Over the past three years, Florida’s budget has risen from $80 billion to $83 billion. You know there is excess spending in there.
Potential Duval fallout
According to Duval County Property Appraiser Jerry Holland, if voters approve the increase in homestead exemption expected to be on the November 2018 ballot, the maximum additional relief to a homesteaded property in Jacksonville at current millage rates would be $294.26 if the home is valued at $125,000 or more. The total reduction in revenue for the city beginning in 2019-20, based on the current tax roll, would be $25,798,062.14.
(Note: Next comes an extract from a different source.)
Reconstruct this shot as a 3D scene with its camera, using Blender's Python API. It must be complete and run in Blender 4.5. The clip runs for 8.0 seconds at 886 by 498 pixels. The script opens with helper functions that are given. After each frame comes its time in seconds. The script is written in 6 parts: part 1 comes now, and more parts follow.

To put that loss of revenue in perspective, here are some examples of what about $26 million would pay for, based on the 2016-17 general fund budget:
• Build six new fire and rescue stations
• Replace the Dallas Graham and Brentwood public libraries, renovate the Beaches library and build a library in Oceanway
• Cover the operating expenses for one year for the Baseball Grounds of Jacksonville, EverBank Field, Prime Osborn Convention Center, the Ritz Theatre, Times-Union Center for the Performing Arts and Veterans Memorial Arena
• More than double the budget for the Jacksonville Children’s Commission
• Double the countywide parks and recreation projects budget
• More than double city funding for nonprofit agencies
• Put more than 200 additional police officers on the Jacksonville Sheriff’s Office roster — including vehicles, tuition, computers, radios, uniforms/equipment, salary and benefits.